Enfin, Nadia, quand tu recevras la bougie des mains de ta marraine, tous nous rallumerons notre cierge. C’est le Christ qui se montre. C’est le Christ qui nous brûle. En lui, nous sommes les enfants d’un même Père. En lui, nous sommes frères. Avec lui, nous sommes splendides, nous sommes dans la splendeur éternelle du Père. Avec lui, nous embrasons la terre. Nous favorisons la paix. Nous sommes un fer, nous sommes un glaive rougi dans les cendres brûlantes de l’amour trinitaire. Mais ce glaive ne tue pas. Il perce les cœurs. Il console. Rassure. Relève. Soigne. Construit. Ce n’est pas le feu de la guerre, mais le brasier de la paix acquise par le mystère de la mort et de la résurrection de Jésus, le Fils de Dieu. Armé de ce flambeau, Nadia, et nous tous, nous œuvrons pour la justice, pour le respect et la dignité des hommes. Nous sommes les témoins de la vie.

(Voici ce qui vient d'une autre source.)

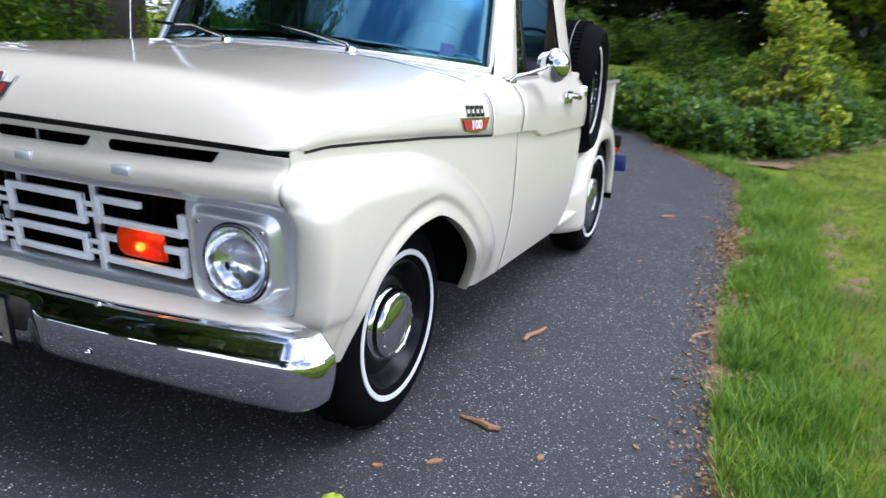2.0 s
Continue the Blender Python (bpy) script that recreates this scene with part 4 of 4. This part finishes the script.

Recevoir le baptême est l’aboutissement d’un choix libre et éminemment singulier. Mais à chaque fois qu’une personne s’engage librement à suivre le Christ, c’est l’Eglise entière, la communauté aux visages pluriels, qui choisit d’aimer toute l’humanité.

Et puisqu’il y a peu de temps, sur un échiquier géant, Nadia, tu jouais le pion du Désespoir, sache que ton baptême ce soir, nous fait tous passer des ténèbres à la lumière.